Jackson, this is a great application for GIS, and your presentation is very clear and intuitive. You mention ensuring overlapping areas are not counted more than once, which is important for an accurate measure of spread areas. Are there variant measurements in which you would take the overlapping areas into account? If areas with more infestations are at greater risk, perhaps visualizing the density of nearby infestations could identify areas that are most in need of intervention.
Yes Colton, that is a very important point. Especially within the areas of high risk, I think it could be helpful to incorporate the overlapping areas into a calculus of what areas are at the most risk. Perhaps a simple sum of the number of spread areas that overlap at a given location could be used to provide a higher resolution account of the areas at risk (i.e. something such as if there are a defined number of overlaps within a high risk area, that point is deemed critical or so forth). Using the density of nearby infestations is another approach that I could see leading to a more continuous result, and perhaps an easier one to arrive at within the ArcMap platform.
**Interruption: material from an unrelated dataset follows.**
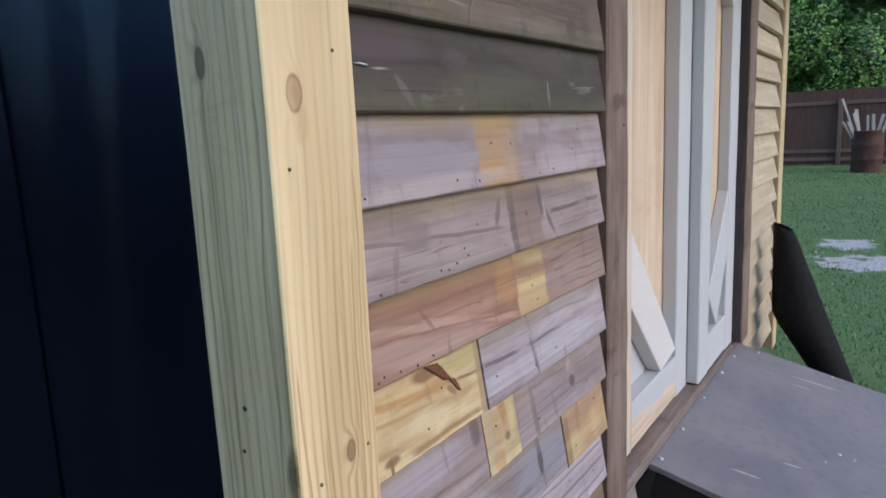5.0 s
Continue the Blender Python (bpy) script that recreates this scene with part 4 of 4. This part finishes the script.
M_ORG = bw("siding_orange", ((0.50, 0.34, 0.205), (0.33, 0.19, 0.095)), 56, rings=40, waver=0.6, contrast=0.35, stain=(0.55, 0.38, 0.18), bands=0.4,
           marks=((0.025, 0.018, 0.030, 0.020, 0, (0.54, 0.44, 0.22), 0.75), (0.08, 0.064, 0.06, 0.014, 0, (0.42, 0.25, 0.165), 0.7), (0.008, 0.03, 0.008, 0.04, 0, (0.24, 0.14, 0.08), 0.7), (0.10, 0.03, 0.02, 0.02, 0, (0.60, 0.43, 0.25), 0.6)))
M_LV5 = bw("siding_pale_lavender", ((0.46, 0.40, 0.41), (0.27, 0.22, 0.225)), 57, rings=85, waver=0.3, contrast=0.35, bands=0.5, lines=((0.0, 0.062, 0.25, 0.058, 0.0016, GREY, 0.6), (0.0, 0.04, 0.25, 0.037, 0.0018, GREY, 0.7), (0.0, 0.018, 0.25, 0.016, 0.0016, GREY, 0.7)))
M_BRN = bw("siding_brown", ((0.23, 0.165, 0.125), (0.13, 0.09, 0.07)), 58, rings=45, waver=0.6, contrast=0.3, bands=0.5)
M_SL = bw("siding_slate", P_SLATE, 59, rings=60, waver=0.4, contrast=0.3, bands=0.5, knots=((0.08, 0.06, 0.012, 0.012, (0.08, 0.075, 0.08)),))
M_SL2 = bw("siding_slate_wide", ((0.30, 0.285, 0.285), (0.17, 0.16, 0.165)), 60, rings=60, waver=0.4, contrast=0.3, bands=0.5)
M_OR2 = bw("siding_orange_foot", ((0.60, 0.42, 0.18), (0.42, 0.22, 0.06)), 61, rings=50, contrast=0.4, stain=(0.50, 0.24, 0.05), bands=0.4, knots=((0.70, 0.04, 0.01, 0.008, (0.16, 0.07, 0.03)),))
low_rows = [
    # lower edge, then pieces: x0, x1, material, nails
    (0.926, 0.921, ((X0, 0.274, M_YEL, ((0.17, 0.02), (0.2, 0.05))), (0.276, X1 + 0.004, M_LV6, ((0.30, 0.03), (0.39, 0.015), (0.45, 0.02))))),
    (0.846, 0.844, ((X0, 0.274, M_LV3, ((0.11, 0.05),)), (0.275, 0.346, M_STUB, ((0.30, 0.05),)), (0.347, X1 + 0.006, M_LV2, ((0.40, 0.02), (0.55, 0.02))))),
    (0.765, 0.761, ((X0, 0.478, M_LV4, ((0.12, 0.02), (0.25, 0.03))), (0.480, X1 + 0.008, M_ORG, ((0.51, 0.02), (0.59, 0.06))))),
    (0.685, 0.680, ((X0, 0.284, M_LV1, ((0.13, 0.03),)), (0.285, 0.372, M_STUB, ((0.31, 0.05), (0.36, 0.02))), (0.373, X1 + 0.008, M_LV5, ((0.42, 0.03), (0.5, 0.05), (0.58, 0.03))))),
    (0.606, 0.602, ((X0, 0.484, M_SL, ()), (0.486, X1 + 0.008, M_BRN, ((0.55, 0.04),)))),
    (0.527, 0.527, ((X0, 0.56, M_SL2, ()), (0.562, 0.73, M_BRN, ()))),
    (0.487, 0.487, ((0.560, 0.800, M_SL, ((0.75, 0.03),)),)),
    (0.405, 0.405, ((X0, 0.808, M_OR2, ((0.5, 0.03), (0.72, 0.03))),)),
]
for k, (zl, zr, pieces) in enumerate(low_rows):
    for q, (a, b, mat, nails_) in enumerate(pieces):
        f = lambda x: zl + (zr - zl) * (x - X0) / (X1 - X0)
        lap(near_siding, "siding_board", a, b, f(a), f(b), mat, "", seed=100 + 10 * k + q, nails=nails_, proud=(0.0 if q != 1 else 0.0015), height=0.089 if k != 6 else 0.098)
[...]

Jackson–good start on a problem that has pretty minimal input data. How would you model distributions of the two vulnerable tree species? I can imagine a suitability analysis would help estimate habitat areas with likely high densities of the vulnerable trees, which would help guide mitigation efforts. If you were to collect or advise about collection of new field data on the distribution of the pests and the trees, how what would you advocate?